What the exercise asks -> Copy all of the material word for word, except for the pictures.
====
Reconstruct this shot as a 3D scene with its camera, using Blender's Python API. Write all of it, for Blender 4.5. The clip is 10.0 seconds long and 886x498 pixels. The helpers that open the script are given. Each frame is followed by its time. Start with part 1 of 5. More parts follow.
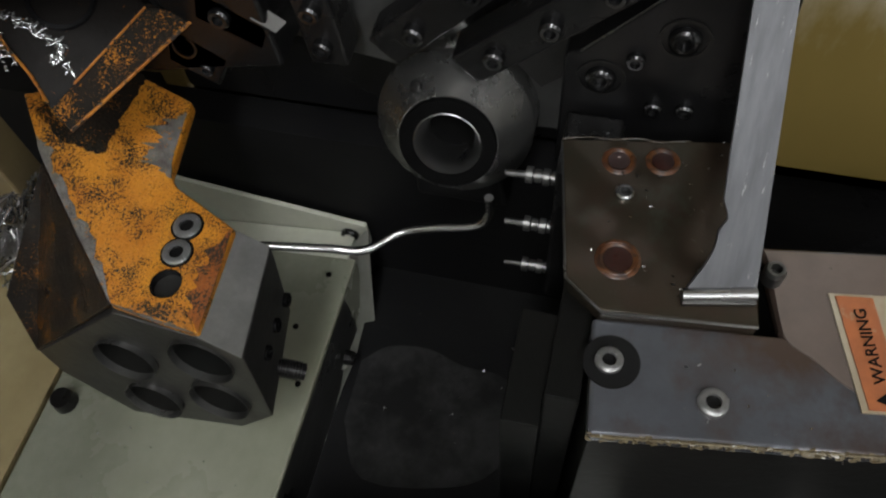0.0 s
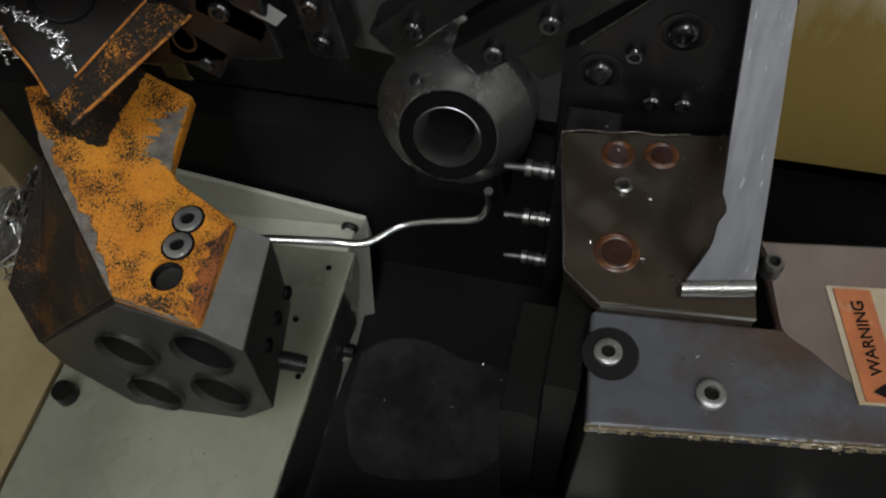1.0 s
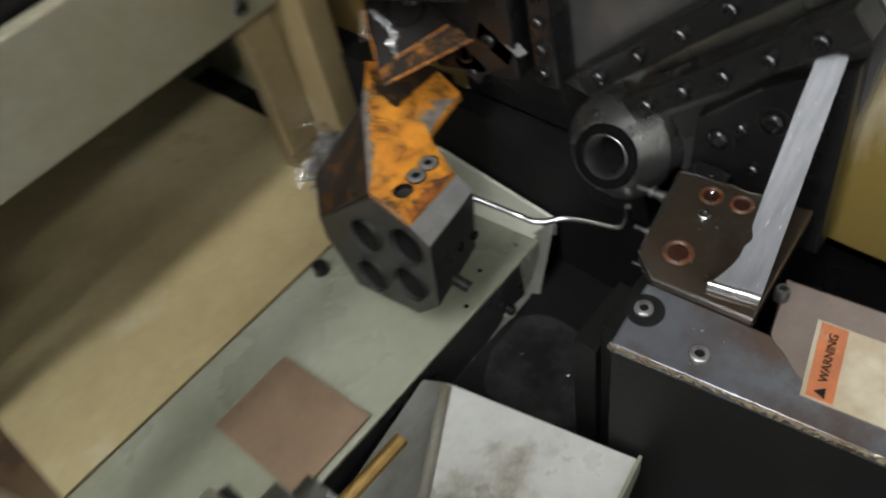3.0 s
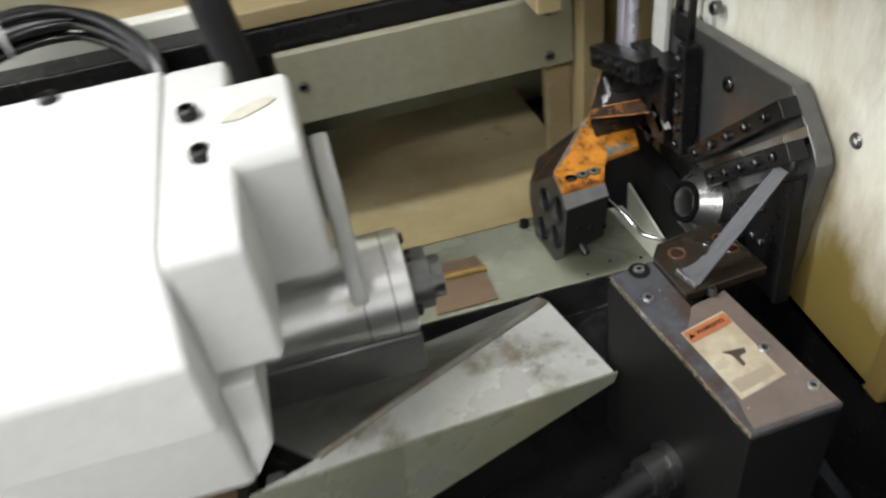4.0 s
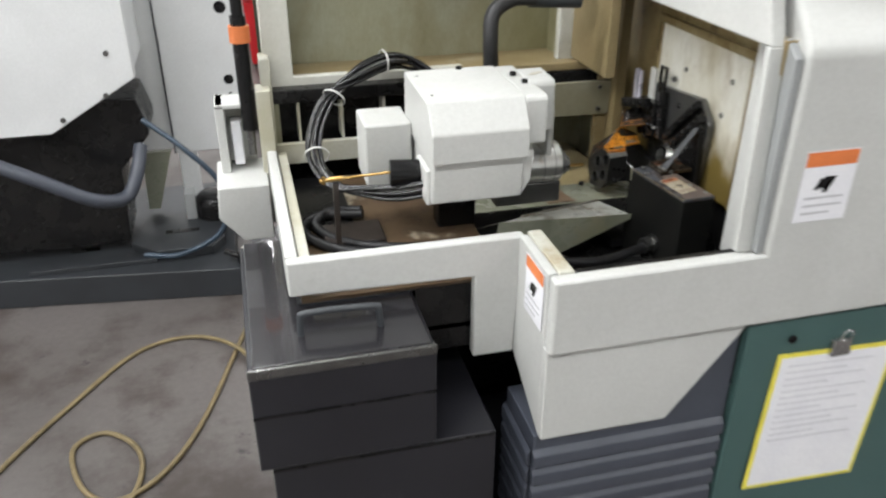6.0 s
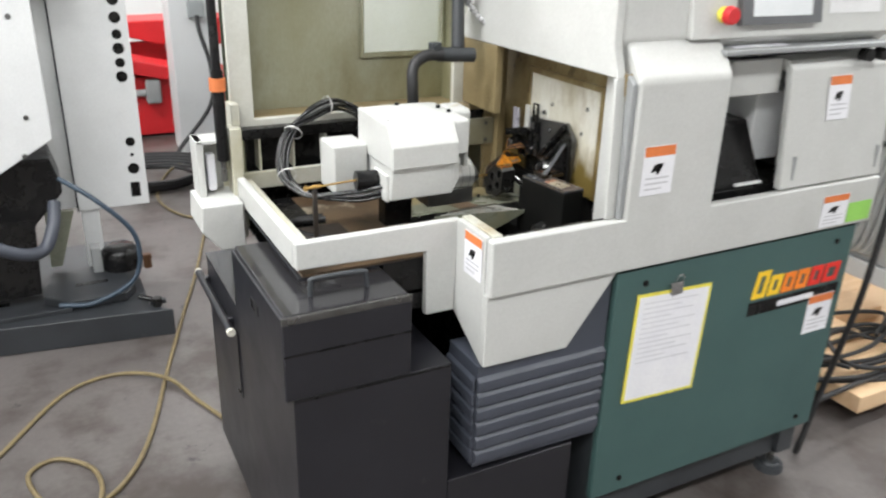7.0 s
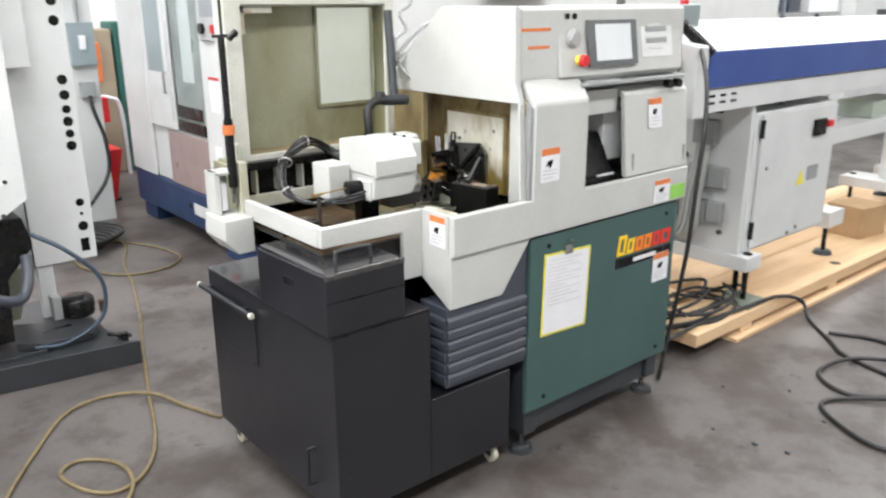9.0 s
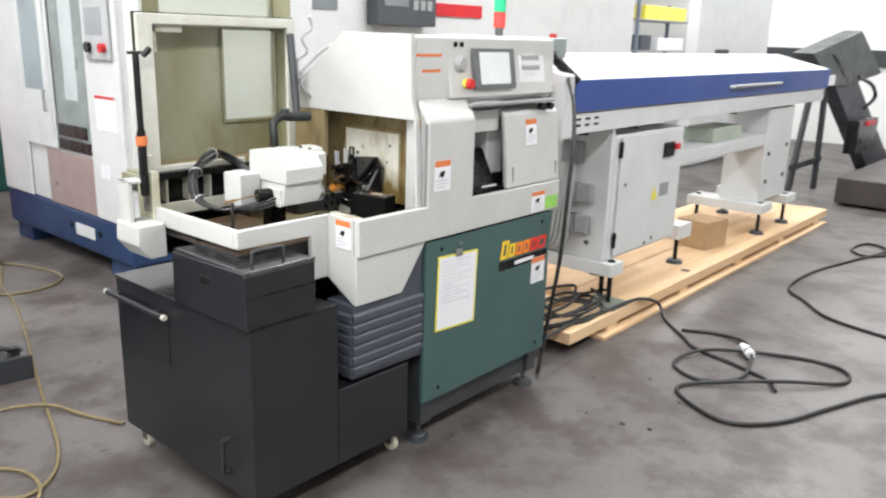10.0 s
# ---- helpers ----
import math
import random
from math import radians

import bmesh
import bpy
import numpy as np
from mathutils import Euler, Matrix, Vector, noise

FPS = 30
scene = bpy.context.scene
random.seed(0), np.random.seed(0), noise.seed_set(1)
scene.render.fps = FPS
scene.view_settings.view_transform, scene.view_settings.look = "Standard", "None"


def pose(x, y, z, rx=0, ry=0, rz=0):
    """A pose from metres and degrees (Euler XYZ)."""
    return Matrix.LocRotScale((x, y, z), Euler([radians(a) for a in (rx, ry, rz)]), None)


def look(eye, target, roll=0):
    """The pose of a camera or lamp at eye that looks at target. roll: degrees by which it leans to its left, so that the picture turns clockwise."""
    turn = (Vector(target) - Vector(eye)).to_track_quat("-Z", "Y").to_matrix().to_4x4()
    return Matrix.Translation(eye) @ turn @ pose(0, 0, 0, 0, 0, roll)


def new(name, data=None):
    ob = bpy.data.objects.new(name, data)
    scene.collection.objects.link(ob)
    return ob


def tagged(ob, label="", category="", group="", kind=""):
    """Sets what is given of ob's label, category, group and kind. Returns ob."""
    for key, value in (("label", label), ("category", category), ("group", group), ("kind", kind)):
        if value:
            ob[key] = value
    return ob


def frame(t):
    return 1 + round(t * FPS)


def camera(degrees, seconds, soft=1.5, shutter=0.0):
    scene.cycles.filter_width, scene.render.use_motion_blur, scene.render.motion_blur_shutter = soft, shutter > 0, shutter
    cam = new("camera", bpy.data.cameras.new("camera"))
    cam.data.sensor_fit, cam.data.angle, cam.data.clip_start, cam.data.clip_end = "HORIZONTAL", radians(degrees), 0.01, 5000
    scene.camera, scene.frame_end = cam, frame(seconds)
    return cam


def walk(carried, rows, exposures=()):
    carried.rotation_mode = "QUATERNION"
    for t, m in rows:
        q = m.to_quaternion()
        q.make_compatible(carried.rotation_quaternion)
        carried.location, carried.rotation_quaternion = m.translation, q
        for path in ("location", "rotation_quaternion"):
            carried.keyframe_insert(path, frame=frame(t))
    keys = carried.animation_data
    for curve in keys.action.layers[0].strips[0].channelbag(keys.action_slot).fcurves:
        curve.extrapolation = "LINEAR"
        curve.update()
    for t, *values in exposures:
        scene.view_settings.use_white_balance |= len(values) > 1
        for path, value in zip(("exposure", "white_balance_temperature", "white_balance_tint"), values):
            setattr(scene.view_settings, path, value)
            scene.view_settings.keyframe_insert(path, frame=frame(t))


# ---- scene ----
cam = camera(58.9, 10.0, soft=2.2, shutter=0.5)
PATH = [
    (0, (-0.113, 0.384, 1.347), (0.85, 0.727, -0.372), -7.0),
    (0.5, (-0.115, 0.385, 1.348), (0.841, 0.724, -0.376), -7.0),
    (1, (-0.114, 0.384, 1.348), (0.836, 0.722, -0.379), -7.0),
    (1.5, (-0.114, 0.384, 1.35), (0.835, 0.719, -0.378), -6.8),
    (2, (-0.116, 0.384, 1.351), (0.831, 0.73, -0.376), -7.1),
    (3.3, (-0.227, 0.199, 1.479), (0.413, 1.384, 0.0), -13.1),
    (3.5, (-0.236, 0.137, 1.515), (0.282, 1.421, 0.072), -12.1),
    (4, (-0.234, -0.061, 1.562), (-0.008, 1.443, 0.263), -8.9),
    (4.5, (-0.328, -0.274, 1.621), (-0.291, 1.337, 0.436), -8.9),
    (5, (-0.639, -0.52, 1.695), (-0.332, 1.111, 0.579), -1.2),
    (5.2, (-0.684, -0.601, 1.723), (-0.361, 1.039, 0.625), -0.4),
    (6.3, (-0.914, -1.168, 1.753), (-0.347, 0.534, 0.869), 0.8),
    (6.5, (-1.01, -1.249, 1.759), (-0.338, 0.432, 0.909), 1.3),
    (7, (-1.248, -1.445, 1.781), (-0.386, 0.188, 1.014), 1.7),
    (7.5, (-1.407, -1.623, 1.782), (-0.394, -0.043, 1.092), 3.2),
    (8, (-1.593, -1.807, 1.771), (-0.469, -0.271, 1.155), 3.5),
    (8.5, (-1.825, -1.924, 1.767), (-0.673, -0.394, 1.192), 1.5),
    (9, (-2.038, -1.964, 1.798), (-0.815, -0.499, 1.2), -0.2),
    (9.5, (-2.161, -2.011, 1.787), (-0.785, -0.682, 1.204), 1.5),
    (10, (-2.333, -2.114, 1.784), (-0.865, -0.861, 1.259), 1.7),
]
walk(cam, [(t, look(eye, target, roll)) for t, eye, target, roll in PATH],
     ((0.0, -0.85), (2.2, -0.85), (3.3, -0.02), (4.0, -0.02), (4.6, -0.3), (5.2, -0.48), (6.3, -0.27), (8.0, -0.05), (10.0, -0.06)))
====
Response to the task ->
Reconstruct this shot as a 3D scene with its camera, using Blender's Python API. Write all of it, for Blender 4.5. The clip is 10.0 seconds long and 886x498 pixels. The helpers that open the script are given. Each frame is followed by its time. Start with part 1 of 5. More parts follow.
0.0 s
1.0 s
3.0 s
4.0 s
6.0 s
7.0 s
9.0 s
10.0 s
# ---- helpers ----
import math
import random
from math import radians

import bmesh
import bpy
import numpy as np
from mathutils import Euler, Matrix, Vector, noise

FPS = 30
scene = bpy.context.scene
random.seed(0), np.random.seed(0), noise.seed_set(1)
scene.render.fps = FPS
scene.view_settings.view_transform, scene.view_settings.look = "Standard", "None"


def pose(x, y, z, rx=0, ry=0, rz=0):
    """A pose from metres and degrees (Euler XYZ)."""
    return Matrix.LocRotScale((x, y, z), Euler([radians(a) for a in (rx, ry, rz)]), None)


def look(eye, target, roll=0):
    """The pose of a camera or lamp at eye that looks at target. roll: degrees by which it leans to its left, so that the picture turns clockwise."""
    turn = (Vector(target) - Vector(eye)).to_track_quat("-Z", "Y").to_matrix().to_4x4()
    return Matrix.Translation(eye) @ turn @ pose(0, 0, 0, 0, 0, roll)


def new(name, data=None):
    ob = bpy.data.objects.new(name, data)
    scene.collection.objects.link(ob)
    return ob


def tagged(ob, label="", category="", group="", kind=""):
    """Sets what is given of ob's label, category, group and kind. Returns ob."""
    for key, value in (("label", label), ("category", category), ("group", group), ("kind", kind)):
        if value:
            ob[key] = value
    return ob


def frame(t):
    return 1 + round(t * FPS)


def camera(degrees, seconds, soft=1.5, shutter=0.0):
    scene.cycles.filter_width, scene.render.use_motion_blur, scene.render.motion_blur_shutter = soft, shutter > 0, shutter
    cam = new("camera", bpy.data.cameras.new("camera"))
    cam.data.sensor_fit, cam.data.angle, cam.data.clip_start, cam.data.clip_end = "HORIZONTAL", radians(degrees), 0.01, 5000
    scene.camera, scene.frame_end = cam, frame(seconds)
    return cam


def walk(carried, rows, exposures=()):
    carried.rotation_mode = "QUATERNION"
    for t, m in rows:
        q = m.to_quaternion()
        q.make_compatible(carried.rotation_quaternion)
        carried.location, carried.rotation_quaternion = m.translation, q
        for path in ("location", "rotation_quaternion"):
            carried.keyframe_insert(path, frame=frame(t))
    keys = carried.animation_data
    for curve in keys.action.layers[0].strips[0].channelbag(keys.action_slot).fcurves:
        curve.extrapolation = "LINEAR"
        curve.update()
    for t, *values in exposures:
        scene.view_settings.use_white_balance |= len(values) > 1
        for path, value in zip(("exposure", "white_balance_temperature", "white_balance_tint"), values):
            setattr(scene.view_settings, path, value)
            scene.view_settings.keyframe_insert(path, frame=frame(t))


# ---- scene ----
cam = camera(58.9, 10.0, soft=2.2, shutter=0.5)
PATH = [
    (0, (-0.113, 0.384, 1.347), (0.85, 0.727, -0.372), -7.0),
    (0.5, (-0.115, 0.385, 1.348), (0.841, 0.724, -0.376), -7.0),
    (1, (-0.114, 0.384, 1.348), (0.836, 0.722, -0.379), -7.0),
    (1.5, (-0.114, 0.384, 1.35), (0.835, 0.719, -0.378), -6.8),
    (2, (-0.116, 0.384, 1.351), (0.831, 0.73, -0.376), -7.1),
    (3.3, (-0.227, 0.199, 1.479), (0.413, 1.384, 0.0), -13.1),
    (3.5, (-0.236, 0.137, 1.515), (0.282, 1.421, 0.072), -12.1),
    (4, (-0.234, -0.061, 1.562), (-0.008, 1.443, 0.263), -8.9),
    (4.5, (-0.328, -0.274, 1.621), (-0.291, 1.337, 0.436), -8.9),
    (5, (-0.639, -0.52, 1.695), (-0.332, 1.111, 0.579), -1.2),
    (5.2, (-0.684, -0.601, 1.723), (-0.361, 1.039, 0.625), -0.4),
    (6.3, (-0.914, -1.168, 1.753), (-0.347, 0.534, 0.869), 0.8),
    (6.5, (-1.01, -1.249, 1.759), (-0.338, 0.432, 0.909), 1.3),
    (7, (-1.248, -1.445, 1.781), (-0.386, 0.188, 1.014), 1.7),
    (7.5, (-1.407, -1.623, 1.782), (-0.394, -0.043, 1.092), 3.2),
    (8, (-1.593, -1.807, 1.771), (-0.469, -0.271, 1.155), 3.5),
    (8.5, (-1.825, -1.924, 1.767), (-0.673, -0.394, 1.192), 1.5),
    (9, (-2.038, -1.964, 1.798), (-0.815, -0.499, 1.2), -0.2),
    (9.5, (-2.161, -2.011, 1.787), (-0.785, -0.682, 1.204), 1.5),
    (10, (-2.333, -2.114, 1.784), (-0.865, -0.861, 1.259), 1.7),
]
walk(cam, [(t, look(eye, target, roll)) for t, eye, target, roll in PATH],
     ((0.0, -0.85), (2.2, -0.85), (3.3, -0.02), (4.0, -0.02), (4.6, -0.3), (5.2, -0.48), (6.3, -0.27), (8.0, -0.05), (10.0, -0.06)))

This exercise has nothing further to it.